Fetching entries from Many-To-Many relationships is up to ten times faster and much more readable/easier to code using multiple SELECT statements than JOINs.

I’ve been wondering for a few months how I could make complex queries more performant and readable, so today I decided to perform a little experiment.

There are basically three ways to fetch a text and its tags using MySQL.

Using a JOIN takes about 36.7s if I repeat the operation 100,000 times. The code looks like this:

const data = await mysql.query(`
  SELECT tv.title as text_title, tv.id, t.id as text_id, c.uuid, c.title 
  FROM TextVersion tv 
  LEFT JOIN Text t ON t.id = tv.text_fk 
  LEFT JOIN text_category tc ON tc.text_id = t.id 
  LEFT JOIN Category c ON tc.category_id = c.id 
  WHERE tv.id=26
`)

const result = {
  id: data[0].id,
  title: data[0].title,
  text_id: data[0].text_id,
  categories: data.map(c => { return {
    title: c.title, 
    uuid: c.uuid
  }})
}

With a concatenated subquery result, I obtain 45s, which is 18.5% slower than the previous solution. It’s the method I used so far because I couldn’t figure out how to make JOINs work and look good with multiple Many-to-Many relationships:

const data = await mysql.query(`
  SELECT tv.title, tv.id, t.id as text_id, 
    (
    SELECT 
      CONCAT( '[', 
        GROUP_CONCAT(CONCAT(
          '{"title":"', c.title, '"}', ',', '{"uuid":"', c.uuid, '"}' 
         )), 
      ']'
    ) 
    FROM Category c 
    LEFT JOIN text_category tc ON tc.category_id = c.id 
    WHERE tc.text_id = t.id) as c 
  FROM TextVersion tv 
  JOIN Text t ON t.id = tv.text_fk 
  WHERE tv.id=26
`)

const result = {
  id: data[0].id,
  title: data[0].title,
  text_id: data[0].text_id,
  categories: JSON.parse(data[0].c)
}

The last solution I came up with was to use multiple SELECT statements. It took 40.1s (10% slower) to fetch and process the data to the format I needed:

const data = await mysql.query(`
  SELECT tv.title, tv.id, t.id as text_id 
  FROM TextVersion tv 
  JOIN Text t ON t.id = tv.text_fk 
  WHERE tv.id=26; 

  SELECT c.title, c.uuid  
  FROM Category c 
  LEFT JOIN text_category tc ON tc.category_id = c.id 
  LEFT JOIN TextVersion tv ON tv.text_fk=tc.text_id 
  WHERE tv.id=26
`)

const result = {
  id: data[0][0].id,
  title: data[0][0].title,
  text_id: data[0][0].text_id,
  categories: data[1].map(c => { return {
    title: c.title, 
    uuid: c.uuid
  }})
}

The first solution obviously performs better at scale. The literature almost always advise to use JOINs, so no surprise here. 
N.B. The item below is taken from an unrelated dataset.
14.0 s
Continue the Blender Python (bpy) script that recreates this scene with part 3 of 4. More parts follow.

But when I try decreasing the number of iterations, I found out that multiple SELECT statements are equivalent or outperform JOIN queries. 
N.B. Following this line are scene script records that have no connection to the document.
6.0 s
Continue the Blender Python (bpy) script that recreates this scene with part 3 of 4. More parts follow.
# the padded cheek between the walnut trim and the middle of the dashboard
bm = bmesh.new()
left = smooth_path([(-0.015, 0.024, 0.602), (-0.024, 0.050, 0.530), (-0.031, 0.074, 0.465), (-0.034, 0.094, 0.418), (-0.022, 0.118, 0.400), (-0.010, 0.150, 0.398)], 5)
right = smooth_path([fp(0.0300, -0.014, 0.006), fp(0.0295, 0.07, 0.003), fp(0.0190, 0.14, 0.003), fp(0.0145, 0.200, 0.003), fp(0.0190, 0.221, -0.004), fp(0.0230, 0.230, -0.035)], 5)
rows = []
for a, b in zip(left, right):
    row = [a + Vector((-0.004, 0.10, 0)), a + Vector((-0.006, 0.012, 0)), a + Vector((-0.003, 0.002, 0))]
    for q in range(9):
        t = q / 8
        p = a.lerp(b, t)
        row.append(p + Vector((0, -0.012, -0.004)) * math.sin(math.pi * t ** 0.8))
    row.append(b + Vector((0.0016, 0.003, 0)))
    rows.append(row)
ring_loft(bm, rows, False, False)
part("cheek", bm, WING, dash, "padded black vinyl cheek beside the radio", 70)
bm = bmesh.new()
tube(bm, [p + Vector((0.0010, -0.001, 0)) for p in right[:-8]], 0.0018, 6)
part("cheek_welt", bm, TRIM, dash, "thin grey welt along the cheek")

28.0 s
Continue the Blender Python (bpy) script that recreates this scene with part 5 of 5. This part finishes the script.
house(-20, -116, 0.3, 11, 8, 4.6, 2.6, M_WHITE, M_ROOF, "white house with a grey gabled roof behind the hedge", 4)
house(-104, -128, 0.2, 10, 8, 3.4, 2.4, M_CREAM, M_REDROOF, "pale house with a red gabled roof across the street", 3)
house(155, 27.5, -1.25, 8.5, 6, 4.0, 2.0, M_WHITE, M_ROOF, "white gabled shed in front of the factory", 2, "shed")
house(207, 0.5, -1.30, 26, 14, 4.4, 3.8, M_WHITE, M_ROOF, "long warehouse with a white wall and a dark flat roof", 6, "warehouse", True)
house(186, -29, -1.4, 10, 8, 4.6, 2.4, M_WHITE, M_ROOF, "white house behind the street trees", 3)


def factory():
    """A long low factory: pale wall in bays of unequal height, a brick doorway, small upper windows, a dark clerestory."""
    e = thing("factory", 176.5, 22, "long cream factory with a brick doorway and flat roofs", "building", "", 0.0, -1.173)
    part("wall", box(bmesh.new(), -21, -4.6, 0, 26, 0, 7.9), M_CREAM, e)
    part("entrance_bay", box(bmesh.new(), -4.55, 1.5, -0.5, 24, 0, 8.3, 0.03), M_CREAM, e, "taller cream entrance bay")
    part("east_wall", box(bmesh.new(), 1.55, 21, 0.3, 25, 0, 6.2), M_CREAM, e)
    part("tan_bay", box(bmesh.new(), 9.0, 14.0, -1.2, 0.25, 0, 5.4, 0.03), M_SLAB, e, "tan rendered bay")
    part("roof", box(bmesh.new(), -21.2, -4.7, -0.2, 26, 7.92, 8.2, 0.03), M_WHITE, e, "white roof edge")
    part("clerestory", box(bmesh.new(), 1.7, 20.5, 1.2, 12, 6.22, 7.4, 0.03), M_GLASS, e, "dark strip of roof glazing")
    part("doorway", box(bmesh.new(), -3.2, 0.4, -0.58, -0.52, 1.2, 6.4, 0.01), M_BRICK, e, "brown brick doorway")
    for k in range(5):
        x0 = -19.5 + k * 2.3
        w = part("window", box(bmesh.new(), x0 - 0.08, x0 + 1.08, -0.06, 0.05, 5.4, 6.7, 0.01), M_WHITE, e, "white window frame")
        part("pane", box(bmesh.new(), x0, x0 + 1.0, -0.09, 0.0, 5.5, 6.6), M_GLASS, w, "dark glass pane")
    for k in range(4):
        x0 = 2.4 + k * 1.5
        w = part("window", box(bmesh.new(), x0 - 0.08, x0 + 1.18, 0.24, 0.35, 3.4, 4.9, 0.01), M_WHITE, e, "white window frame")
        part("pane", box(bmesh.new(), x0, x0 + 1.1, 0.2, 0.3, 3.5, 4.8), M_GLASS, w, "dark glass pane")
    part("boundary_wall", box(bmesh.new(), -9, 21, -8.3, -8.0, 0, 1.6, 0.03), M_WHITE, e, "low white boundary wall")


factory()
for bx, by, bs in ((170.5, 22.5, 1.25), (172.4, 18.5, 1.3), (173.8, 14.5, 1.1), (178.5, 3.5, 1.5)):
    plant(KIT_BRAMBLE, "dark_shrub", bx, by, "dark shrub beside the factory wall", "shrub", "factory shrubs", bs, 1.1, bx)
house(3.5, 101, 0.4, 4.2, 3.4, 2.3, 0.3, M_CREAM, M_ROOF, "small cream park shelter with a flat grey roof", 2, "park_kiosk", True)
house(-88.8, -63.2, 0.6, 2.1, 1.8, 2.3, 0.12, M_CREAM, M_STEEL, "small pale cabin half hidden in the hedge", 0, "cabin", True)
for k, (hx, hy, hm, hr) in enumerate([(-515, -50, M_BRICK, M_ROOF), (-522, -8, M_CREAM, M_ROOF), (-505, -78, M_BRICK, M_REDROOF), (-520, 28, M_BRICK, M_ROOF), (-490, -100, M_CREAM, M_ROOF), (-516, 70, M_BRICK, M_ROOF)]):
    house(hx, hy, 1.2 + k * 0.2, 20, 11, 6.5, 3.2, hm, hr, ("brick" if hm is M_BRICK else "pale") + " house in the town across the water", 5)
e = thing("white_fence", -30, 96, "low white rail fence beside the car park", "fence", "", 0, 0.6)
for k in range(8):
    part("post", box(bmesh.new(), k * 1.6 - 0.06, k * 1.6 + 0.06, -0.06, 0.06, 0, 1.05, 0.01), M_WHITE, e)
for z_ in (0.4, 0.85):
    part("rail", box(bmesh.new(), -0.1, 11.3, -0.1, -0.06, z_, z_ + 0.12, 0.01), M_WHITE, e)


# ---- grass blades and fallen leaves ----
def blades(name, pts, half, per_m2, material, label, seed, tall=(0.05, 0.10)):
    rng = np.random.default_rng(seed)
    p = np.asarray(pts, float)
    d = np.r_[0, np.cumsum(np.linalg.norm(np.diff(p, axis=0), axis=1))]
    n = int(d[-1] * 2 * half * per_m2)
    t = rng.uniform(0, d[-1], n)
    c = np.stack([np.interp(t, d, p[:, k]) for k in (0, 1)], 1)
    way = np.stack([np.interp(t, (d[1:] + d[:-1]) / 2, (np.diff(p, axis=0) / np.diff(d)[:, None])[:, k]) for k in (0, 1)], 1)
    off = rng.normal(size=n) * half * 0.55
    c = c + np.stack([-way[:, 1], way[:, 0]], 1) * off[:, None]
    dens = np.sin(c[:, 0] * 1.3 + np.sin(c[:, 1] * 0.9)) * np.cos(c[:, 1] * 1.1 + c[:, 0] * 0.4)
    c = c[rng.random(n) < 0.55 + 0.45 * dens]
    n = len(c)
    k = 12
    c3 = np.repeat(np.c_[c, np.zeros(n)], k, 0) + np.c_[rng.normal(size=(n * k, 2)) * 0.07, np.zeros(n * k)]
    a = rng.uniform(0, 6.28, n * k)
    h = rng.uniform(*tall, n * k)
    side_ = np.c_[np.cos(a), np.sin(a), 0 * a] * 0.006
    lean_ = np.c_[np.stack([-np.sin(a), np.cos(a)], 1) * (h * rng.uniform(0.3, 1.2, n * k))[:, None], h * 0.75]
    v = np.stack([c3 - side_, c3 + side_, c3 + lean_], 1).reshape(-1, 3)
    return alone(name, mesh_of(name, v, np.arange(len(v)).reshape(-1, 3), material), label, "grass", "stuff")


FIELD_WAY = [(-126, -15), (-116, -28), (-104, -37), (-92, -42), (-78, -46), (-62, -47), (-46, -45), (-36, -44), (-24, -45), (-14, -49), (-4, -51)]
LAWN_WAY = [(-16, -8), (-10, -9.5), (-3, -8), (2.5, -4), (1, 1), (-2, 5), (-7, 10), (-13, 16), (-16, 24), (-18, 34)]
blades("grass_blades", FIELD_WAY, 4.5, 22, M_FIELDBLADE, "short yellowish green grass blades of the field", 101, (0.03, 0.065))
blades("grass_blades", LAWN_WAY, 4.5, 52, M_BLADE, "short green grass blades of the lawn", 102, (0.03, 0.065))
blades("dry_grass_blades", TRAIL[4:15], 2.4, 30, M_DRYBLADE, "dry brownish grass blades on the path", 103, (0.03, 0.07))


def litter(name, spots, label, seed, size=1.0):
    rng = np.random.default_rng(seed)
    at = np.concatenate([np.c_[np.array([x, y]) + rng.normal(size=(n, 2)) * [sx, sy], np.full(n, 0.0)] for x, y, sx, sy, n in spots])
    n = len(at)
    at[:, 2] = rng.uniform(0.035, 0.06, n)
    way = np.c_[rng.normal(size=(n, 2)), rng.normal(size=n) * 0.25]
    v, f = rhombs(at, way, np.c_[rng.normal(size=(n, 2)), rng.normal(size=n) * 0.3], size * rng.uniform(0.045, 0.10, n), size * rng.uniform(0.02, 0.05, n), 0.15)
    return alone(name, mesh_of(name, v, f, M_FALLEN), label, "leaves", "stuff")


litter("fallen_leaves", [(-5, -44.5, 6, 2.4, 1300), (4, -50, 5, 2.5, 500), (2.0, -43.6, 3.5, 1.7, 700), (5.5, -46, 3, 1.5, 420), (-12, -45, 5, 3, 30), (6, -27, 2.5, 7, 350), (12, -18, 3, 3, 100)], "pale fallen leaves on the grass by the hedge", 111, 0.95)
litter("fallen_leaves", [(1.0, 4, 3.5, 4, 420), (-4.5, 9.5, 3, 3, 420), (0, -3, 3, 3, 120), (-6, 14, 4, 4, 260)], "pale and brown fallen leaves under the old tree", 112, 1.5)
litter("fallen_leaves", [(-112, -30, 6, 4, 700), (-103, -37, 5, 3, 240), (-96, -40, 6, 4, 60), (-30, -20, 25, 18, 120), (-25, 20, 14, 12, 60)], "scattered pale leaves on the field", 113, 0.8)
They are equally fast at 12,000 iterations, 50% faster at a hundred, 10 times faster with 10 iterations, and 60 times faster when performing a single query!

@craigpetterson mentioned on Twitter there is perhaps something wrong with my indexes, but adding composite indexes on the foreign keys doesn’t seem to change the results.

JOINs do scale better. But according to my benchmark, multiple SELECT statements are easier to read/code, require less data (no data duplication) to send over the wire, and outperform JOINs when you send fewer database requests, which is the case of most apps and static-generated webpages.

In conclusion, I’ll try to prefer using multiple SELECT statements rather than complicated JOIN until I manage to perform further tests and see how the queries behave in production.